La task force italiana in difesa del Prosecco ha raccolto altre prove contro la denominazione del Prosek ed è pronta a dare battaglia in sede europea: prove storiche, che dimostrano come il nome croato non sia autonomo ma derivi chiaramente da quelo italiano. E prove che attestano l’esistenza del vino sin dal XIV secolo. Lo hanno raccontato il presidente della regione Veneto Luca Zaia e il sottosegretario all’agricoltura Gian Marco Centinaio, al termine dell’ultima riunione del gruppo di lavoro: l’Italia ha tempo fino al 20 novembre per presentare le proprie osservazioni alla commissione.
“La partita Prosek per noi è cruciale”, ha detto Zaia, “perché stiamo parlando di una denominazione che ha avuto la “riserva del nome” nel 2009. Siamo il quarto esportatore mondiale con 2 miliardi e 400 milioni di euro. Se passa il principio che chiunque può utilizzare nomi simili per aggredire mercati simili significa che l’Europa si trasforma in una Babele. C’è una istruttoria e un buon dossier, i nostri legali faranno sintesi con il Ministero”. Nelle mappe del 1300 è riportato che la denominazione della cittadina di Prosecco vicino Trieste veniva chiamata Prosek nei documenti austriaci: una semplice traslitterazione linguistica quindi, non un’origine autonoma del termine, come sostiene la Croazia che vorrebbe far derivare il nome dall’azione di “prosciugare”.

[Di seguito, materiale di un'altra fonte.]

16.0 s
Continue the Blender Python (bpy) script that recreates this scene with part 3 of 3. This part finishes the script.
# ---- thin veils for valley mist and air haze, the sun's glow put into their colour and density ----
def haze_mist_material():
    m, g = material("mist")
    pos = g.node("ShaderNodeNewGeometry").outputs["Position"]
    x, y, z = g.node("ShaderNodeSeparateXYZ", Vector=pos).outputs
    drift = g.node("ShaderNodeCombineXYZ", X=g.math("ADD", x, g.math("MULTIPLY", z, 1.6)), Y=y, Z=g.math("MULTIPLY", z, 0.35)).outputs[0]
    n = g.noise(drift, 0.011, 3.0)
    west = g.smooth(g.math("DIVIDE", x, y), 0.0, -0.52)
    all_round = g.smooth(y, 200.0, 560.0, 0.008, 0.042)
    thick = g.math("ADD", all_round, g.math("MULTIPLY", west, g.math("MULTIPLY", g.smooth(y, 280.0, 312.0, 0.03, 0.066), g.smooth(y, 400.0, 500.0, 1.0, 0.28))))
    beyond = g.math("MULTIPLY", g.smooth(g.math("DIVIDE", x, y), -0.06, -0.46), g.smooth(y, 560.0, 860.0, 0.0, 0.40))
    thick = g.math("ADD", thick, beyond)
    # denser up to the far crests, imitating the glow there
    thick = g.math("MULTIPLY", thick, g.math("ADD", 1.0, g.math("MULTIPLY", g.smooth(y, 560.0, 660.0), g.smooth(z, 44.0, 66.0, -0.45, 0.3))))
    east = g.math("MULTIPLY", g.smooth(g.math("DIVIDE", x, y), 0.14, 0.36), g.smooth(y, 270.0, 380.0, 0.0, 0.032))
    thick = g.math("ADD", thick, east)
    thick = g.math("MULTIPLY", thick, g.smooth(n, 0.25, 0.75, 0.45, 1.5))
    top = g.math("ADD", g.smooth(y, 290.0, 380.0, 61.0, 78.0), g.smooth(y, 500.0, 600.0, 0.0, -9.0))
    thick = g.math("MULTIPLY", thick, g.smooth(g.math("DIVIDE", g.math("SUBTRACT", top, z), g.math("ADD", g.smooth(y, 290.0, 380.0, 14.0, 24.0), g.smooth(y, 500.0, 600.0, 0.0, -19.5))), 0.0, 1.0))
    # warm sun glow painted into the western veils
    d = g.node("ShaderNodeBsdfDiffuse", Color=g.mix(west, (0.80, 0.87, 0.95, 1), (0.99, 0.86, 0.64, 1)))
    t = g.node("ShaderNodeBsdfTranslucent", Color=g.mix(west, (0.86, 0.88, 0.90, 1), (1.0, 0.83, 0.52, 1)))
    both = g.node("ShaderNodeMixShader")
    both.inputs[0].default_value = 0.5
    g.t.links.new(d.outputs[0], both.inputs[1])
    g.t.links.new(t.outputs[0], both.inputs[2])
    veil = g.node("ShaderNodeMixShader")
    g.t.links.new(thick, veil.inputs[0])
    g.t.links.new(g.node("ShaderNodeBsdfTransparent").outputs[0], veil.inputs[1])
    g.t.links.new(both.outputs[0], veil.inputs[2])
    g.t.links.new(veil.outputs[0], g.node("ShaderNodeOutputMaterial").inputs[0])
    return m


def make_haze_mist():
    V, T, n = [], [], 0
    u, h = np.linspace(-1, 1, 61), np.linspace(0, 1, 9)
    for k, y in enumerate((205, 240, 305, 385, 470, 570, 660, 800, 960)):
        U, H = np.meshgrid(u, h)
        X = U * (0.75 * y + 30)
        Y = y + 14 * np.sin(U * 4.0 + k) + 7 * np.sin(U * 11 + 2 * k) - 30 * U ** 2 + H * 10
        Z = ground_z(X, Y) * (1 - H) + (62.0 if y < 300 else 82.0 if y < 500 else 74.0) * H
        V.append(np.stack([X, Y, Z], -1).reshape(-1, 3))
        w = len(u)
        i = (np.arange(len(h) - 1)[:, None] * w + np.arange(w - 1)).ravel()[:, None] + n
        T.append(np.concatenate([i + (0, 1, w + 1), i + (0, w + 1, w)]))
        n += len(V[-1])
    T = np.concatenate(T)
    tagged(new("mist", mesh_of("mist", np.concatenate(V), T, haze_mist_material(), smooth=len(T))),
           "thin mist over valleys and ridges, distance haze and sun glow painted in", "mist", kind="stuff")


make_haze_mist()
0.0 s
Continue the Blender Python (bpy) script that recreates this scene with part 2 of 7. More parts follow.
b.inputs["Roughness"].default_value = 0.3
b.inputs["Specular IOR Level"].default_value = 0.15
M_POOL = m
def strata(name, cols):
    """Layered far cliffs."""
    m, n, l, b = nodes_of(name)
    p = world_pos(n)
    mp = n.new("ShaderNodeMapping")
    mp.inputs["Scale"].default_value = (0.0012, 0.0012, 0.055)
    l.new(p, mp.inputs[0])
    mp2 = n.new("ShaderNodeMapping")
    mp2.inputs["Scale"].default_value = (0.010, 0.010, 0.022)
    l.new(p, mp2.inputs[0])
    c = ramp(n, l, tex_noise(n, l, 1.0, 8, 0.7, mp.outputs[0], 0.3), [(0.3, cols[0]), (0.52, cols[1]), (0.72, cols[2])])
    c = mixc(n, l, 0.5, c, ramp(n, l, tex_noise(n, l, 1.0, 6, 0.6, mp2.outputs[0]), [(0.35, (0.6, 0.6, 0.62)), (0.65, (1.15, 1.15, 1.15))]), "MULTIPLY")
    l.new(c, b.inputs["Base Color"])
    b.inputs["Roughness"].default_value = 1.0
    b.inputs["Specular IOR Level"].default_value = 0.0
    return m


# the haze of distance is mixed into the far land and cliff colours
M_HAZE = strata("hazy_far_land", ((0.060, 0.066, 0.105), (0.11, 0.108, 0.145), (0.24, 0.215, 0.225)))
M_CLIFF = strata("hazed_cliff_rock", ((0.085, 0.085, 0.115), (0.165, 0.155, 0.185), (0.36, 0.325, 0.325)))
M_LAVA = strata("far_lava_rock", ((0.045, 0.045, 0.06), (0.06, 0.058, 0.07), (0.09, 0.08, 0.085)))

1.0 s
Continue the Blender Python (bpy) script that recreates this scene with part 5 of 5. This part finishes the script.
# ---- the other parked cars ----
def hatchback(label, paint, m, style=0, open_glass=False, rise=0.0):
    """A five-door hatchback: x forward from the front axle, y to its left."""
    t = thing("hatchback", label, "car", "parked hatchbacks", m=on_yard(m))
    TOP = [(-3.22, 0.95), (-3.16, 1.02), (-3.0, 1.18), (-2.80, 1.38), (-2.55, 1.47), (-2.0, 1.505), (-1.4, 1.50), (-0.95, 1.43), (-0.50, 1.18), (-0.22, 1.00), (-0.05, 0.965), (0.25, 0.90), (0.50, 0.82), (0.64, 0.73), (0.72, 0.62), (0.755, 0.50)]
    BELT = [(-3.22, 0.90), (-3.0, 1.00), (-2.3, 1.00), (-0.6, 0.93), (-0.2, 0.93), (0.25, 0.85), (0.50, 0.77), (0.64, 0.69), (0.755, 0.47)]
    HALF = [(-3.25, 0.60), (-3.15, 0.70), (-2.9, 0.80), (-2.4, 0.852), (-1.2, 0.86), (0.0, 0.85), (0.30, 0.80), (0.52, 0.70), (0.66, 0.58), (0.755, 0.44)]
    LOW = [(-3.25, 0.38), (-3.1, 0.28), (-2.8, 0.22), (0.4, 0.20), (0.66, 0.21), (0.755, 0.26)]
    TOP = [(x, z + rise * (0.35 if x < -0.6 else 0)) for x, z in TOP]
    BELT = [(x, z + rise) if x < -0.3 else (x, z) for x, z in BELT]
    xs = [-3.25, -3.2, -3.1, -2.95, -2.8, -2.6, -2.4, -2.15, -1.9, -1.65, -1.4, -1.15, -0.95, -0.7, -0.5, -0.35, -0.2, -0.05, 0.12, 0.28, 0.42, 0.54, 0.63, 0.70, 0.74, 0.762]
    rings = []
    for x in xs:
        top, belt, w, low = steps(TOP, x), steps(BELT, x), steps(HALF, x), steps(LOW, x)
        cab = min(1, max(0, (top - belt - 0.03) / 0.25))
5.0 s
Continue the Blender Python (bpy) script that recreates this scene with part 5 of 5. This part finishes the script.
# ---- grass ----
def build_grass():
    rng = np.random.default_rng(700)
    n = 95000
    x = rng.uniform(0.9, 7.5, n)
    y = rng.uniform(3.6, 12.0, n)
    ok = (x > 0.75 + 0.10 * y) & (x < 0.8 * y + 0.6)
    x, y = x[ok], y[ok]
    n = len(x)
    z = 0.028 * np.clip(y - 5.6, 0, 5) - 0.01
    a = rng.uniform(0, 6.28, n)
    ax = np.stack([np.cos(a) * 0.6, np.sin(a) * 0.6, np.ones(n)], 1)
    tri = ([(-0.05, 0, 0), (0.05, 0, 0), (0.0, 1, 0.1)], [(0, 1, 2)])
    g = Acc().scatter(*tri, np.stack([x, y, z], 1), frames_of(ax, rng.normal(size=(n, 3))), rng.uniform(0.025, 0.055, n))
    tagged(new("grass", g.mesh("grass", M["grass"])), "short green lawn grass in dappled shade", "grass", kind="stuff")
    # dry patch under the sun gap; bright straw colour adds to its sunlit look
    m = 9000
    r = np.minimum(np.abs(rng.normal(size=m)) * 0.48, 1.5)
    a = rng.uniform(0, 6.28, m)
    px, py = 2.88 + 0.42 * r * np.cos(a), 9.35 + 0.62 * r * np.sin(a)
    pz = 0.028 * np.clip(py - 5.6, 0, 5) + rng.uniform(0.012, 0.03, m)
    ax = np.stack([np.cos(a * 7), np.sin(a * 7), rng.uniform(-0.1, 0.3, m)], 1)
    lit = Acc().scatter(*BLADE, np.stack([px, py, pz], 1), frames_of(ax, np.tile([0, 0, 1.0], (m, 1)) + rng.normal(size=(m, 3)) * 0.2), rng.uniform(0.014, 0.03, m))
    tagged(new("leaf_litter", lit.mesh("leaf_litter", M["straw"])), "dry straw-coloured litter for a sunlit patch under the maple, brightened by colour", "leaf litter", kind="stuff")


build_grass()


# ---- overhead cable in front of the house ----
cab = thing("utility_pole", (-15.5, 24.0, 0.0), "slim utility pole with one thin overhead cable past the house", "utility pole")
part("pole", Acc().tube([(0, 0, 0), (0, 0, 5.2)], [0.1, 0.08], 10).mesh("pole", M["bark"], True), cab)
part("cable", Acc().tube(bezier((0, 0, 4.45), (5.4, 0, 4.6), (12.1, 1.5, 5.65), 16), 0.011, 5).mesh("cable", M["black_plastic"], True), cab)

Una battaglia che non sembra affatto difficile vincere, quella del Prosecco, ma che pure sta destando preoccupazione. Conclude Zaia: “È la dimostrazione, la prova provata, che il toponimo che ha dato la riserva del nome al Prosecco nel 2009 è lo stesso. Quindi non è possibile che altri possano utilizzare lo stesso toponimo”. E Centinaio: “Si potrebbe aprire una falla nel sistema. Dal momento che si accetta la denominazione Prosek significa che si mette a rischio tutte le altre denominazioni. Quindi l’obiettivo ora è tutelare tutti e il nostro Paese”.